There's some wonderful descriptive writing about the very rich:
"The Reardons played games morning, noon, and night. Mr. Reardon thought certain kinds of games built character, Mrs. Reardon found they reduced what she called "bickering," and Neil took grim joy in anything competitive and Geraldine found games full of rich opportunities for arguing. At High Farms they played word games at breakfast, Identities at lunch, and Essences at dinner. They played croquet, softball, football, badminton, tennis, bowls, tag, red rover, chess, bridge, poker, checkers, and when all else failed, a lone Reardon played solitaire. They were never unoccupied. They felt that in being unoccupied they were not being true to their money, they were insulting its creativity. No one who was rich had a right to be bored. They read only in impatient snatches, reading being too passive. Neil was once described by Geraldine as the only writer in history who had written more words than he had read. They did not sit still or mope or contemplate or waste time or fidget or vegetate or mull; when Neil had twiddled his thumbs after both Georgia and Cleet eluded him it had been the burlesque of an action he could never have performed naturally. Mr. Reardon could not have recalled spending one unoccupied afternoon in his life. Mrs. Reardon was the high priestess of the telephone, maintaining a network of communications with friends and interests from coast to coast, with deep penetrations into Mexico and active bureaus in Europe. Except during the wartime restrictions on travel, Geraldine's social calendar left her little time for High Farms. She used it principally for changing clothes.

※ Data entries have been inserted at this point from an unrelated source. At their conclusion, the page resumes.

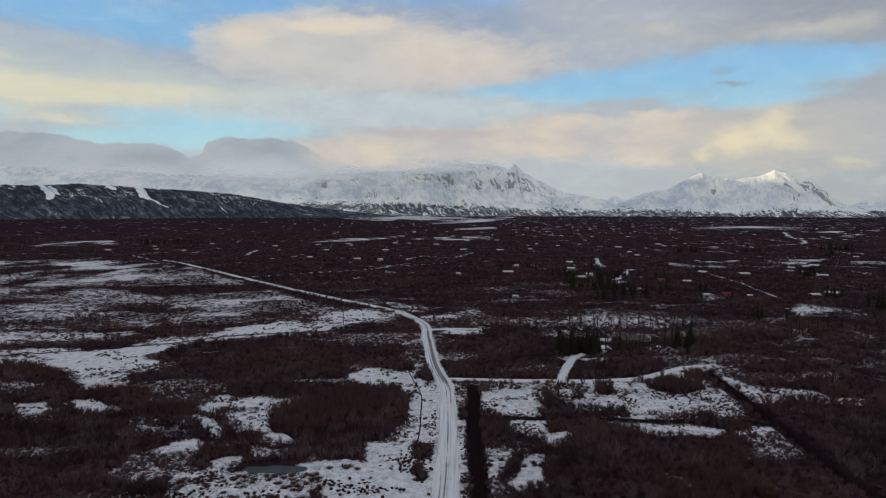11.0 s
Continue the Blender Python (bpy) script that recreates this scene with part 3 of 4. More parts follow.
snow_track(3, (-131.4, 722.6), (-135.5, 780.2), (-134.5, 812.3))
snow_track(2.5, (-251.5, 733.3), (-236.9, 773.9))
snow_track(2, (-251.5, 733.3), (-190.8, 635.9))
snow_track(2, (-182.7, 625.3), (-157.1, 664.4))
snow_track(2, (-3.7, 576.4), (36.1, 586.1), (74.5, 611.5))
snow_track(2, (-92.8, 492.9), (-54.9, 515.3))
snow_track(3, (201, 288), (209.3, 303.4), (220.3, 314.1))
snow_track(2.5, (398, 726.1), (390.4, 676.3))
snow_track(2.5, (133.5, 534.3), (146.3, 537.1))

def heights(x, y):
    r = np.hypot(x, y)
    z = (fbm(x / 22, y / 22, 4, 5) - 0.5) * 0.9 + (fbm(x / 140, y / 140, 3, 9) - 0.5) * 2.0 * smooth(r, 60, 400)
    road = np.minimum(near_line(x, y, MAIN_ROAD), np.minimum(near_line(x, y, SIDE_ROAD), near_line(x, y, DRIVEWAY)))
    z = z * smooth(road, 1.5, 9)
    # level bed of the pool
    z = z * smooth(np.hypot((x - POOL[0]) / 8.5, (y - POOL[1]) / 4.0), 0.9, 1.6)
    for pts, half, depth in DITCHES:
        z -= depth * (1 - smooth(near_line(x, y, pts), half * 0.35, half))
    return z


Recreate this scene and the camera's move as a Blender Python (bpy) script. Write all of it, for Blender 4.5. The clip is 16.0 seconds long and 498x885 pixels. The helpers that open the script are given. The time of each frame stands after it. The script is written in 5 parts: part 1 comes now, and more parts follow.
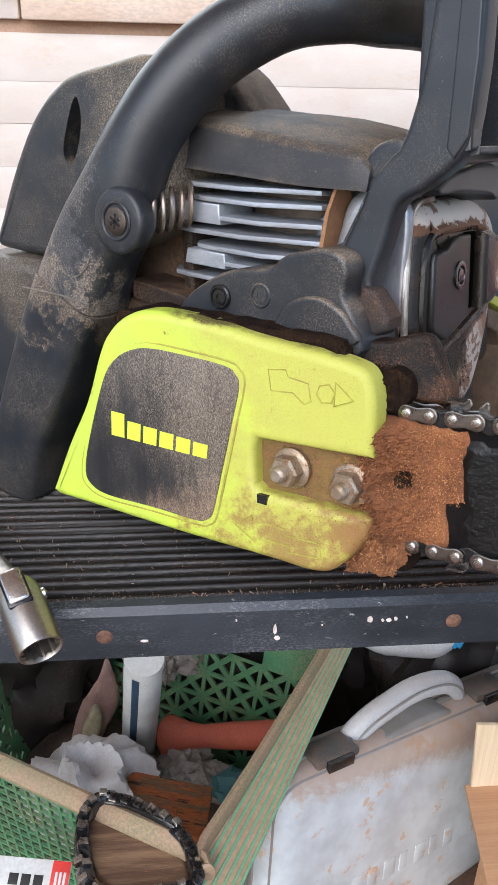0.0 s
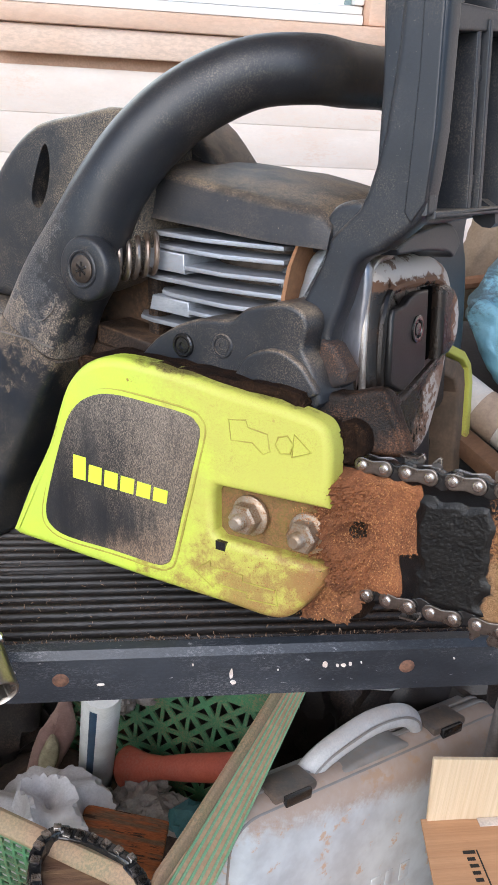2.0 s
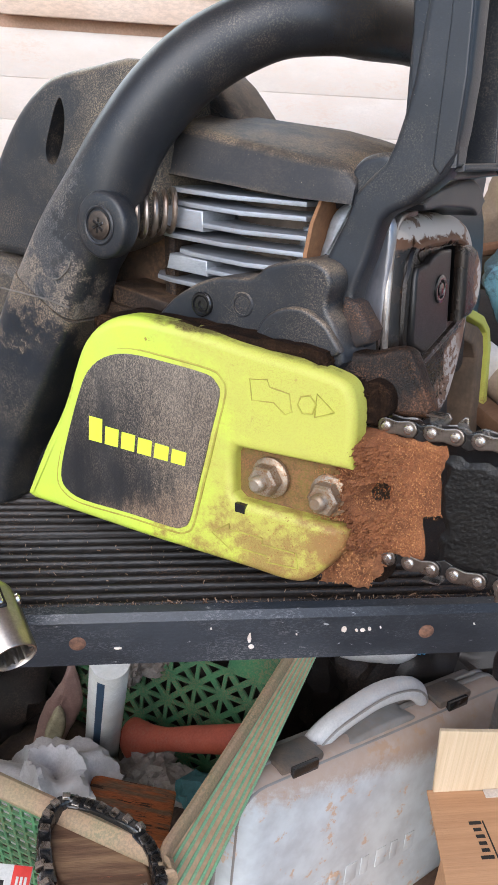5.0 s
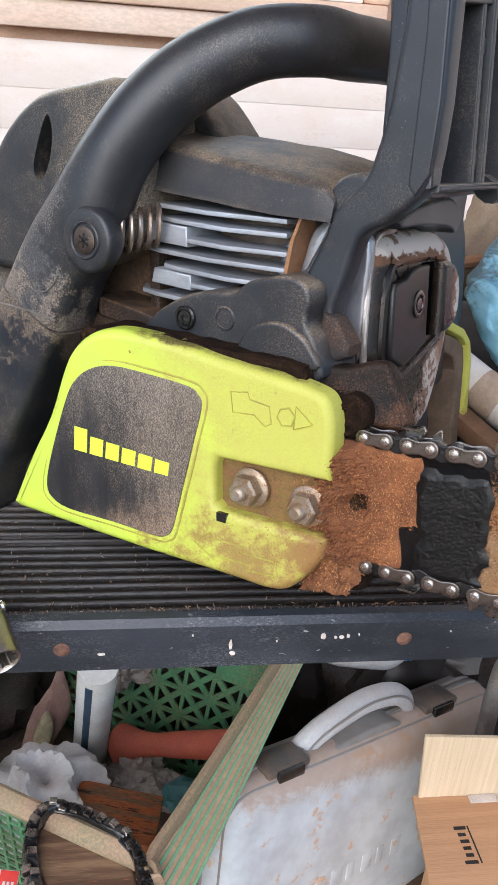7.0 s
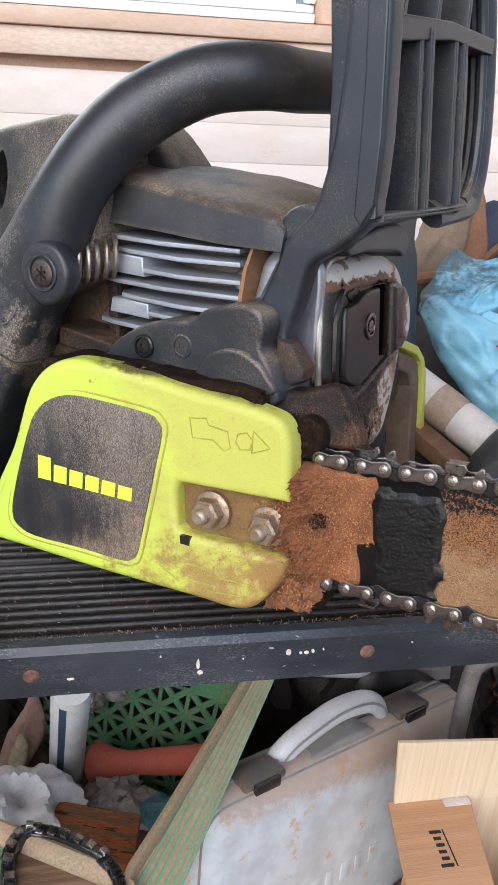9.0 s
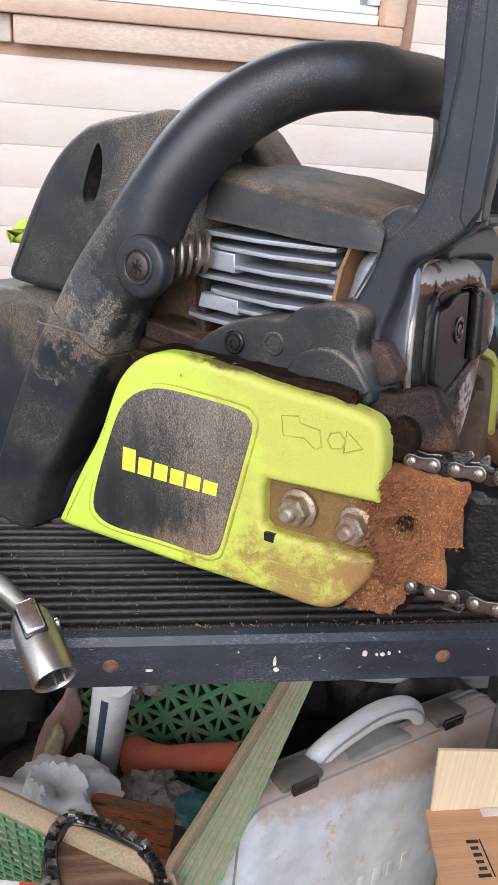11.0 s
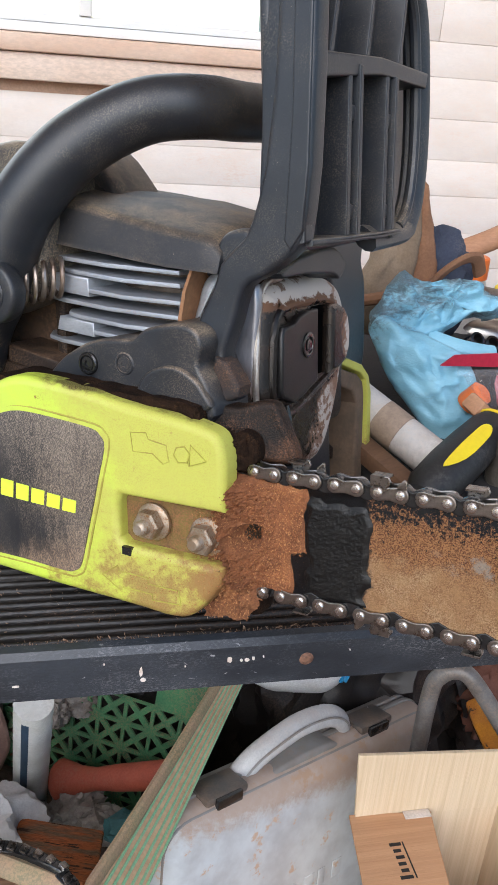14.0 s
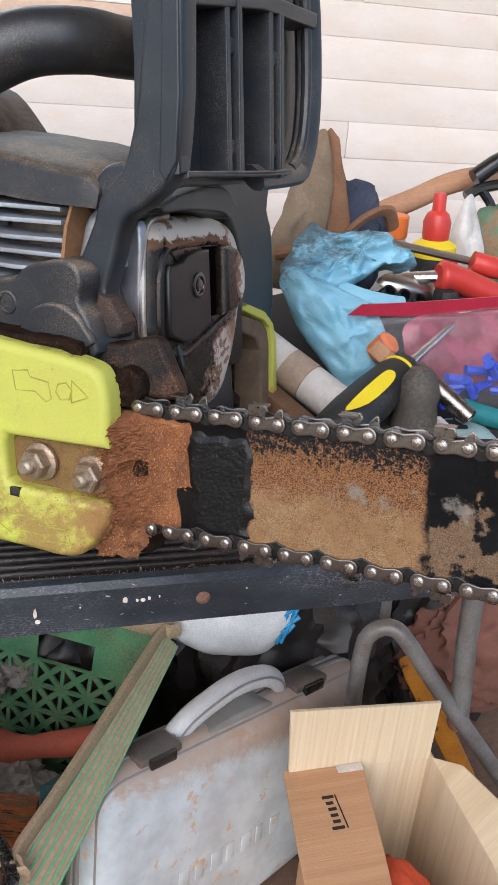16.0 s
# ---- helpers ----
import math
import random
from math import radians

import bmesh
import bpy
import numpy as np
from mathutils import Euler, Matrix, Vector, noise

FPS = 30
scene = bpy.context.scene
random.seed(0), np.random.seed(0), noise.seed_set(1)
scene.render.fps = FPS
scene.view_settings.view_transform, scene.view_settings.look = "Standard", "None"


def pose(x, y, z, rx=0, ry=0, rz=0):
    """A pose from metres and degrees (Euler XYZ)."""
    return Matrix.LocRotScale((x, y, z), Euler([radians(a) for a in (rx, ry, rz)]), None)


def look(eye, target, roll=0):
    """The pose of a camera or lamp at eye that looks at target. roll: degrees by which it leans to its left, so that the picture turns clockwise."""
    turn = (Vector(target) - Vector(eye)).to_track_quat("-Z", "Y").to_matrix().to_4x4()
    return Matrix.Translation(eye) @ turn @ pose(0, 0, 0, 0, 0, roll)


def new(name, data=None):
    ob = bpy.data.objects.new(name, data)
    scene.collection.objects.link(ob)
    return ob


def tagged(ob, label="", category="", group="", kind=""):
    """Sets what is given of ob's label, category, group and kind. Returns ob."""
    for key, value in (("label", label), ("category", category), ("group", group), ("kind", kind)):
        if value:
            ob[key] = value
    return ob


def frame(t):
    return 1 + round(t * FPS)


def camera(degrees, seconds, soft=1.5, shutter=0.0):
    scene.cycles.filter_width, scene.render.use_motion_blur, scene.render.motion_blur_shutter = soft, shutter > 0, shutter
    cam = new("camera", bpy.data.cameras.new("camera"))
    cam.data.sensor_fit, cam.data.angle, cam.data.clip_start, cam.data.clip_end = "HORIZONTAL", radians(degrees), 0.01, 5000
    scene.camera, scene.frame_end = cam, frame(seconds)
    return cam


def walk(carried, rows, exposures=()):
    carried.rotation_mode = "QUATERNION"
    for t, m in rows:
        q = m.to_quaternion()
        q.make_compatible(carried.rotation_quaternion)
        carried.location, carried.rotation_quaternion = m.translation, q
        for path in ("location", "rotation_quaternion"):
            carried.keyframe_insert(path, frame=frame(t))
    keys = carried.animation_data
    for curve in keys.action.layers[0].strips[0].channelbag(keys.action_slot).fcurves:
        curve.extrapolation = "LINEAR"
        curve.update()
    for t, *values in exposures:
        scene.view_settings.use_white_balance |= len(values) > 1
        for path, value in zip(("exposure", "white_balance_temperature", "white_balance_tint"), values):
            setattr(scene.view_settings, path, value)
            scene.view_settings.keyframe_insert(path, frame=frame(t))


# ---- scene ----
cam = camera(33.0, 16.0)
METRES, EYE, TILT, LEAN, TURN = 0.25, 1.06, -27.0, -1.5, -5.5
ROWS = [
    (0.0, 0.0, 0.0, 0.0, 0.0, 0.0, -0.0),
    (0.5, -0.0181, 0.0174, 0.0207, -0.76, 0.35, -0.45),
    (1.0, -0.0357, 0.0127, 0.0493, -1.23, 0.75, -1.22),
    (1.5, -0.0218, -0.0204, 0.052, -1.72, 1.36, -1.29),
    (2.0, 0.01, -0.0254, 0.0444, -2.33, 1.54, -1.05),
    (2.5, 0.0096, -0.0195, 0.0245, -2.41, 1.1, -1.26),
    (3.0, -0.029, -0.0041, 0.0162, -2.13, 0.58, -1.84),
    (3.5, -0.0357, -0.004, 0.0153, -1.93, 0.31, -1.86),
    (4.0, -0.0217, 0.0015, 0.016, -1.96, 0.17, -1.57),
    (6.5, -0.0224, -0.0091, 0.0058, -2.69, 0.1, -1.35),
    (7.0, -0.004, -0.0327, 0.0237, -2.79, 0.46, -1.5),
    (7.5, 0.0001, -0.0288, 0.0125, -3.12, 0.57, -1.3),
    (8.0, -0.0001, -0.028, 0.011, -3.4, 0.42, -0.83),
    (8.5, 0.0341, -0.0539, 0.0177, -4.23, 0.59, -0.02),
    (9.0, 0.0122, -0.0736, 0.048, -4.79, 1.15, 0.3),
    (9.5, -0.0452, -0.0672, 0.038, -4.36, 1.23, -0.01),
    (10.0, -0.1051, -0.0627, 0.0412, -3.27, 1.07, -1.05),
    (12.5, -0.0782, -0.0923, 0.0359, -4.02, 1.54, -2.56),
    (13.0, -0.0316, -0.0996, 0.0293, -4.94, 1.75, -1.64),
    (13.5, 0.0283, -0.1105, 0.0269, -5.63, 2.01, -0.54),
    (14.0, 0.0788, -0.1416, 0.037, -6.29, 2.41, 0.35),
    (14.5, 0.0993, -0.1488, 0.0172, -7.1, 2.3, 0.88),
    (15.0, 0.1409, -0.155, -0.0102, -7.83, 1.77, 1.63),
    (15.5, 0.1709, -0.1437, -0.0465, -8.51, 1.2, 1.78),
    (16.0, 0.205, -0.161, -0.0453, -9.27, 0.96, 1.47),
]
walk(cam, [(t, pose(0, 0, EYE, TILT, LEAN, TURN) @ pose(METRES * x, METRES * y, METRES * z, 90 + pitch, roll, yaw)) for t, x, y, z, yaw, pitch, roll in ROWS],
     exposures=[(0.0, 1.07, 6130, 11), (10.0, 1.04, 6130, 11), (16.0, 0.9, 6220, 10)])

# ---- daylight: a hazy open sky in front of the house wall ----
world = bpy.data.worlds.new("sky")
scene.world = world
world.use_nodes = True
wn, wl = world.node_tree.nodes, world.node_tree.links
sky = wn.new("ShaderNodeTexSky")
sky.sky_type, sky.sun_disc = "NISHITA", False
SUN_UP, SUN_TURN = 36.0, 208.0
sky.sun_elevation, sky.sun_rotation = radians(SUN_UP), radians(SUN_TURN)
sky.air_density, sky.dust_density = 1.0, 1.0
wn["Background"].inputs["Strength"].default_value = 0.13
wl.new(sky.outputs[0], wn["Background"].inputs["Color"])
sun = new("sun", bpy.data.lights.new("sun", "SUN"))
sun.data.energy, sun.data.angle, sun.data.color = 1.5, radians(60), (1.0, 0.95, 0.91)
sun_from = Vector((math.sin(radians(SUN_TURN)) * math.cos(radians(SUN_UP)), math.cos(radians(SUN_TURN)) * math.cos(radians(SUN_UP)), math.sin(radians(SUN_UP))))
sun.matrix_world = look(sun_from * 5, (0, 0, 0))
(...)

It was as though the energy which created the fortune burned as fiercely in the new generation as ever, but with no goal now, and where it had before pursued the next deal, it pursued a fox or a stag, the genius for investment gambling was turned to poker, the family tenacity transferred from commerce to tennis, the gift for grasping the moment's opportunity shifted from finance to tourism, the ability to organize complex situations quickly and efficiently passed from the world of business into the world of friends and picnics. All of the Reardons had excellent minds, and often the sense of waste was glaring, as these sharp intelligences focused all of their acumen on badminton strategy, or on how to lay out the new garden. They were beautifully equipped to earn a fortune, now that the fortune had been already earned." (p. 165-66)
p. 213: (Ken is Georgia's heavy drinking father.) "Ken now began to gather a personal dusk about himself, a soft and silvery cloud through which others were seen in a flattering, glowing blur, flattering not to him but to them."